Avis 20224043 Séance du 21/07/2022
Maître X, conseil de Madame X épouse X, a saisi la Commission d'accès aux documents administratifs, par courrier enregistré à son secrétariat le 23 mai 2022, à la suite du refus opposé par la directrice départementale de l’emploi, du travail, des solidarités et de la protection des populations (DDETSP) du Tarn-et-Garonne à sa demande de communication de tous les documents produits ou reçus par l'inspection du travail, susceptibles de décrire les circonstances et les causes de l'accident du travail dont a été victime sa cliente, alors salariée de la société coopérative agricole X, le 26 novembre 2018, notamment :
1) les constats effectués par l'agent de contrôle dans l'entreprise le 27 novembre 2018 ;
2) les documents transmis par l'employeur à l'agent de contrôle ;
3) les deux courriers d'observations adressés au directeur de l'établissement les 22 janvier et 14 mars 2019.
Après avoir pris connaissance de la réponse de la directrice départementale à la demande qui lui a été adressée, la Commission rappelle qu'en application des dispositions des articles R8112-1 et suivants du code du travail, l'inspecteur du travail contribue, notamment, à la prévention des risques professionnels, et fournit des rapports circonstanciés, mentionnant les accidents dont les salariés ont été victimes et leurs causes ; il dispose à cette fin d'un pouvoir d'accès aux documents de l'entreprise, fixé aux articles L8113-4 et suivants du code du travail. La Commission considère que les documents produits ou reçus par l'inspection du travail dans le cadre de sa mission de contrôle du respect de l'application des dispositions du code du travail et des autres dispositions légales relatives au régime du travail constituent des documents administratifs soumis au droit d'accès prévu par l'article L311-1 du code des relations entre le public et l’administration.

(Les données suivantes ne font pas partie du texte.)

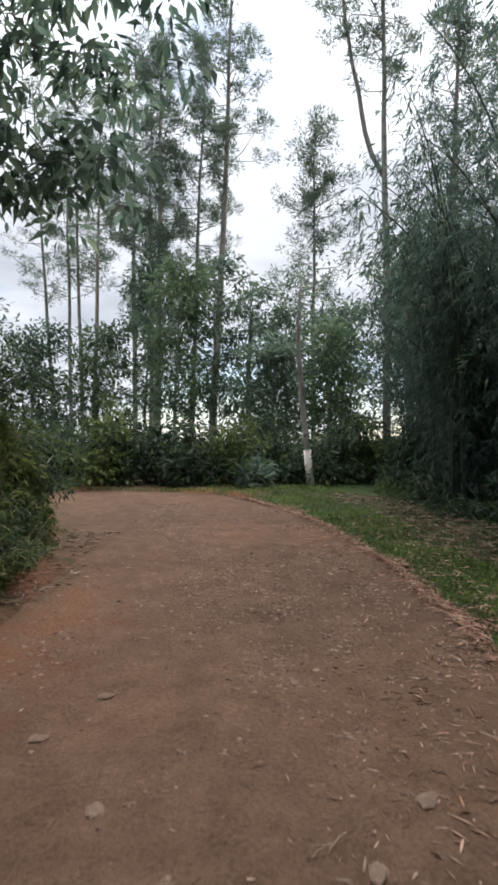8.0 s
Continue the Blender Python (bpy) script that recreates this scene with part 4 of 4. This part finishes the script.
def forked_tree(at, seed, label):
    """A pale trunk that parts low down; one limb reaches far out to the side."""
    rng = np.random.default_rng(seed)
    stems = [([(0, 0, 0), (-0.02, 0, 1.2), (-0.08, 0, 2.4), (-0.12, 0.05, 3.4), (-0.5, 0.1, 5.2), (-0.75, 0.2, 7.4), (-0.7, 0.3, 10.2)], 0.095, 2.0),
             ([(-0.12, 0.05, 3.3), (0.25, 0, 4.3), (0.55, 0.1, 5.6), (0.75, 0.1, 7.2), (0.9, 0.2, 9.6)], 0.075, 1.7),
             ([(0.5, 0.1, 5.3), (1.2, 0, 5.9), (2.1, -0.1, 6.7), (2.9, -0.1, 7.4), (3.6, -0.1, 8.3)], 0.035, 0.7)]
    wood, centres = [], []
    for line, r, reach in stems:
        line = np.array(line, float)
        f = np.linspace(0, 1, 14)
        q = np.linspace(0, 1, len(line))
        fine = np.stack([np.interp(f, q, line[:, c]) for c in range(3)], 1) + np.cumsum(rng.normal(0, 0.012, (14, 3)), 0)
        wood.append(tube_arrays(fine, r * (1 - 0.8 * f), 9))
        low = 0.48 if r > 0.09 else 0.2
        for k in range(24 if reach > 1 else 12):
            u = low + (1 - low) * (k + rng.uniform(0, 1)) / (24 if reach > 1 else 12)
            e = np.array([np.interp(min(u, 1), f, fine[:, c]) for c in range(3)])
            a = 2.4 * k + rng.uniform(-0.4, 0.4)
            out = reach * rng.uniform(0.5, 1.1) * (1.15 - 0.5 * u)
            tip = e + [np.cos(a) * out, np.sin(a) * out, out * rng.uniform(0.1, 0.7)]
            wood.append(tube_arrays([e, e * 0.5 + tip * 0.5 - [0, 0, 0.05], tip], [0.02, 0.013, 0.005], 5))
            centres += [e + (tip - e) * g + rng.normal(0, 0.13, 3) for g in rng.uniform(0.45, 1.05, 6)]
    centres = np.array(centres)
    leaves = clump_leaves(rng, centres, 0.26 + 0.24 * rng.uniform(0, 1, len(centres)), 54, 0.135, 0.056, 0.75, 0.3)
    return plant("tree", at, joined(wood), leaves, PALE_BARK, BROAD_LEAF, label, "tree", "trees on the bank")


forked_tree((-4.0, 16.3), 28, "tall tree with a pale forked trunk and wide open crown")
palm((-4.2, 22.4), 9.7, 31, "tree fern with long feathery fronds on the bank", 3.1, 20, 0.045, 0.34, 0.62, rise=(0.2, 1.3), pairs=70, thin=0.7)
palm((-15.2, 45), 20.8, 32, "tall palm with a feathery crown on the hilltop", 4.0, 16, 0.2, 0.8)
palm((-13.2, 44), 17.0, 33, "smaller palm with a feathery crown on the hilltop", 3.6, 16, 0.18, 0.8)
palm((-17.6, 44), 25.0, 34, "tall bare-stemmed palm on the hilltop", 3.6, 13, 0.2, 0.7)
for k, (px, py, pt) in enumerate([(-9.8, 22.0, 9.2), (-8.2, 27.0, 9.5), (-10.5, 30.5, 11.0)]):
    broad_tree((px, py), pt, 60 + k, "young leafy tree on the hillside", 0.06, 0.25, 1.6, 12, 6, 50, (0.2, 0.08), green=BRIGHT_LEAF if k % 2 else BROAD_LEAF, group="young trees on the hillside")

# pines beyond the bend
pine((1.8, 54), 29.5, 41, "very tall pine with a bare lower trunk beyond the bend", 0.24, 0.52, 3.0, 20, (0.9, 0), tufts=7, per=52)
pine((6.6, 51.5), 18.8, 42, "slender pine standing clear against the sky", 0.15, 0.44, 2.5, 17, (-0.2, 0), taper=0.85, tufts=7)
pine((-3.0, 60), 28.0, 43, "tall pine with a straight bare trunk", 0.2, 0.55, 3.0, 15, (-0.3, 0), per=52)
pine((-6.0, 60), 25.0, 44, "tall pine with a slightly leaning bare trunk", 0.18, 0.52, 2.8, 13, (-0.9, 0))
pine((-7.0, 61), 26.0, 45, "tall pine with a slightly leaning bare trunk", 0.17, 0.5, 2.8, 13, (-0.6, 0))
pine((-8.0, 62), 26.5, 46, "tall pine with a slightly leaning bare trunk", 0.18, 0.48, 2.8, 13, (-2.2, 0))
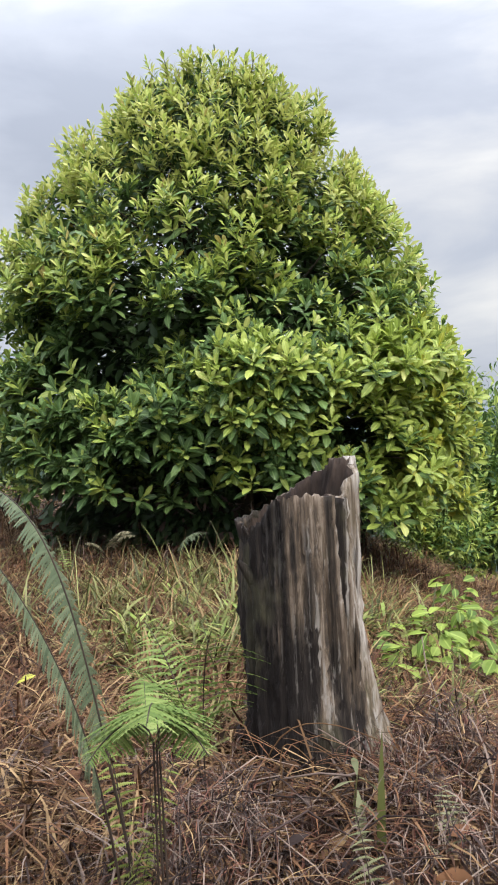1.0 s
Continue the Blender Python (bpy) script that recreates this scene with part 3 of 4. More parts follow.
        up = unit(aim * np.sin(spread)[:, None] - rad_dir * np.cos(spread)[:, None] + r.normal(size=(m, 3)) * 0.15)
        L = r.uniform(0.085, 0.135, m) * (1.10 - 0.35 * up_stem) * (1.10 - 0.25 * max(0.0, tilt_of(c[2]))) * (1.14 if glow > 2 else 1.0)
        b = c + aim * ((up_stem - 0.7) * 0.13)[:, None] + rad_dir * 0.005
        bases.append(b), alongs.append(along), ups.append(up), lens.append(L)
        wids.append(L * r.uniform(0.36, 0.48, m) * (1 - 0.24 * high_up)), curls.append(r.uniform(0.10, 0.55, m) * (1.1 - 0.5 * up_stem))
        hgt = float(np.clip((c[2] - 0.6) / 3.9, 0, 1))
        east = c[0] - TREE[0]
        # young leaves at shoot tips; more where light falls, so light is in the colour
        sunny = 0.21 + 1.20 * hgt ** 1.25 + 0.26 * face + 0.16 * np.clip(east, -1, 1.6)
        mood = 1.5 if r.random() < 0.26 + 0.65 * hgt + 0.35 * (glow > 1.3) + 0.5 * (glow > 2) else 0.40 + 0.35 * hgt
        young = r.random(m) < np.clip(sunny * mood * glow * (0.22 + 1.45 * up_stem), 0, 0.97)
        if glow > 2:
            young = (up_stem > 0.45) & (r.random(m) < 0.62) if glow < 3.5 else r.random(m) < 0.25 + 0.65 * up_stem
        # low east side: sunlight put in as more young and yellow leaves
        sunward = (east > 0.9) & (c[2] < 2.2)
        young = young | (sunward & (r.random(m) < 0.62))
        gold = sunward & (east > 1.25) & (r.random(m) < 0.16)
        # paler with height: brightness at the top put into the leaf colour
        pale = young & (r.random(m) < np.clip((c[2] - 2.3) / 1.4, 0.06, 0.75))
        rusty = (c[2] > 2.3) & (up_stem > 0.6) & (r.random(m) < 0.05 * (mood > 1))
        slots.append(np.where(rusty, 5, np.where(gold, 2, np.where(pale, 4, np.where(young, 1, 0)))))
    # leaves deeper in, the crown's inner shade put into their colour
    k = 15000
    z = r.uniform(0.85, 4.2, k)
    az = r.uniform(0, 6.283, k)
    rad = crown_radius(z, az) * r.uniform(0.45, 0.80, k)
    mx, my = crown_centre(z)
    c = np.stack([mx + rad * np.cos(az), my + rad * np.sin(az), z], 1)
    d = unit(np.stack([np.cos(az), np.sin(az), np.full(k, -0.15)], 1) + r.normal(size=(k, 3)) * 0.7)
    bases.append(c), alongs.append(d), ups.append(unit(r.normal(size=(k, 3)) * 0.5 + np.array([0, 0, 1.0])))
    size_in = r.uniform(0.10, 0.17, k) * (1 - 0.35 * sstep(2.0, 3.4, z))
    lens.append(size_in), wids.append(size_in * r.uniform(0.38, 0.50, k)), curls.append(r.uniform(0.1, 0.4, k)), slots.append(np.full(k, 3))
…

Font toutefois obstacle à leur communication à des tiers les motifs énumérés à l'article L311-6 du même code, notamment la protection de la vie privée ainsi que les mentions dont la divulgation pourrait porter préjudice à des tiers, comme par exemple des témoignages ou des plaintes. Ne figurent néanmoins pas au nombre des mentions couvertes par cette dernière exception celles qui, sans citer le nom de personnes physiques et sans qualifier ou caractériser, au regard du droit applicable, de manquements de la part de l'entreprise, sont susceptibles de décrire les circonstances et causes de l'accident. La Commission précise également que Madame X doit également être regardée comme personne intéressée à l'égard des éléments relevés dans l'organisation de l'entreprise relative à sa propre situation de travail.
Elle émet donc, sous ces réserves, un avis favorable à la communication des documents demandés.
Elle précise en particulier que doivent notamment être occultés avant la communication :
- dans les deux procès-verbaux du comité social et économique de l'entreprise, toutes les mentions qui ne se rapportent pas à l'accident de Madame X ;
- dans la lettre d’observations du 22 janvier 2019, le paragraphe commençant par « J'ai entendu en votre présence... » ;
- dans le document « support d'aide au recueil des informations », les prénoms et noms des autres salariés que la victime.
La Commission précise enfin que la seule circonstance qu’un contentieux soit en cours et qu'une enquête puisse être diligentée à la demande de l'autorité judiciaire ne suffit pas à regarder la communication des documents sollicités comme étant de nature à porter atteinte au déroulement des procédures engagées devant les juridictions, au sens du f) du 2° de l’article L311-5 du code des relations entre le public et l’administration. Cette restriction au droit d’accès ne trouve en effet à s’appliquer que lorsque la communication des documents serait de nature à porter atteinte au déroulement de l’instruction, à retarder le jugement de l’affaire, à compliquer l’office du juge, ou à empiéter sur ses compétences et prérogatives, ce qui ne paraît pas être le cas en l’espèce. La seule circonstance que la communication de tels documents serait de nature à affecter les intérêts d'une partie à la procédure, qu'il s'agisse d'une personne publique ou de tout autre personne, qui au demeurant n'est pas établie en l'espèce, ne saurait légalement justifier un refus de communication sur ce fondement.